Albany businesses worry sign ordinance will cost workers' jobs
Tatina Tucker, Liberty Tax General Manager
Jason Williams, Liberty Tax Waver
Paul Forgey, Albany-Dougherty Planning & Development Director
ALBANY, GA (WALB) -
Albany and Dougherty planners say attention-grabbing signs such as digital billboards and costumed characters pose hazards to drivers. Now, some of those sign-waving workers worry stricter regulations could put them out of a job.
Jason Williams has been donning a statue of liberty costume for the last three tax seasons and dancing up a storm. "I look forward to this every year," he said.
Williams spends about four hours of shuffling under the sun along Slappey Boulevard with a smile each day. Managers say all the effort he and other wavers give is paying off for Liberty Tax. "I would say about 70% of our people come in because they saw our waver on the side," said Tatina Tucker, Liberty Tax General Manager.
But Williams, who manages 15 other wavers for the company, could soon be out of a job. "There's a few people that don't like the wavers," said Williams. "They feel it's a problem. But I feel that everything ain't what you do, but how you do it."
Thursday, the Sign Task Force recommended a ban on attention grabbing signs to promote safety behind the wheel. Flashing billboards would be prohibited, and wavers would be banned from sidewalks and street corners. "They want to be where they're visible of course, but sometimes that's a little too close to the street," said Paul Forgey, Albany-Dougherty Planning & Development Director. "And when they're out there with signs, spinning signs, waiving flags right on the street, it's very distracting."
Forgey said he hasn't heard complaints from the public about people holding signs on the side of the road. He said some members of the sign task force have strong feelings about the wavers, who don't believe they're aesthetically pleasing to the community. "We need to balance the ability of a business to advertise for themselves versus them being a nuisance or being in someone's way, or being a danger, for motorists. The last thing we want is for someone to get hurt," he said.

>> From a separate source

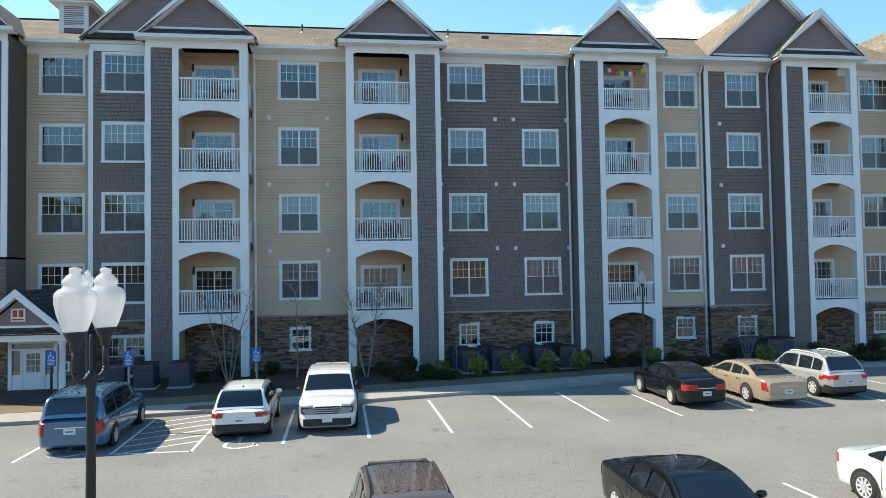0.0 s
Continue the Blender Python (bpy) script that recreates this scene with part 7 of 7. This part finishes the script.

Wavers would instead dance on away from the roads, on their company's property. Businesses worry pulling reliable advertising away from passing customers will hurt their bottom line, and may force them to lay off their wavers.
"That's crazy! Especially as high as unemployment is here," said Tucker. "I mean, we really help a lot of people that aren't able to get jobs at other places employed here. So that's their way of giving back to the community."
Tucker said her employees visit nearby schools to teach children about the statue of liberty in addition to dancing on the side of the road. "The people of Albany seem to love the wavers," she said. "Especially the children in the afternoons, the school buses coming by, they love it!"
Williams holds two jobs, and said working with Liberty Tax is a fun way to earn some money. He said he understands safety concerns of working next to the road, but said getting pulled away from the street will change how he does his job. "It gonna take a little energy out of it," he said. " really get motivated off the trucks feeling the wind, and feeling the vibrations on the horn, the pipes of the cars, you know? It really does something for me."
Williams isn't the only one with a love for his job. His manager said the position is the number one sought after position at the Liberty Tax stores. "We have a stack of applications," said Tucker. "I probably have 200-300 people apply at each office every year for that job."
While certain forms of signs will likely be regulated for being too distracting, planners said balloons and streamers at car dealerships won't fall under regulations. "They loosely fall into that category, but I don't think they're on the same level as something that's on the roadside and actively moving," said Forgey.
The Sign Task Force will meet again in two weeks to discuss proposals before sending them to the planning commission, who will tweak suggestions before later passing it to city commissioners. Planners are seeking public feedback through the city's website. They said they hope to have a final ordinance by July.
Meanwhile, Williams and the other wavers will keep Albany smiling while bustin' out the moves to attract customers.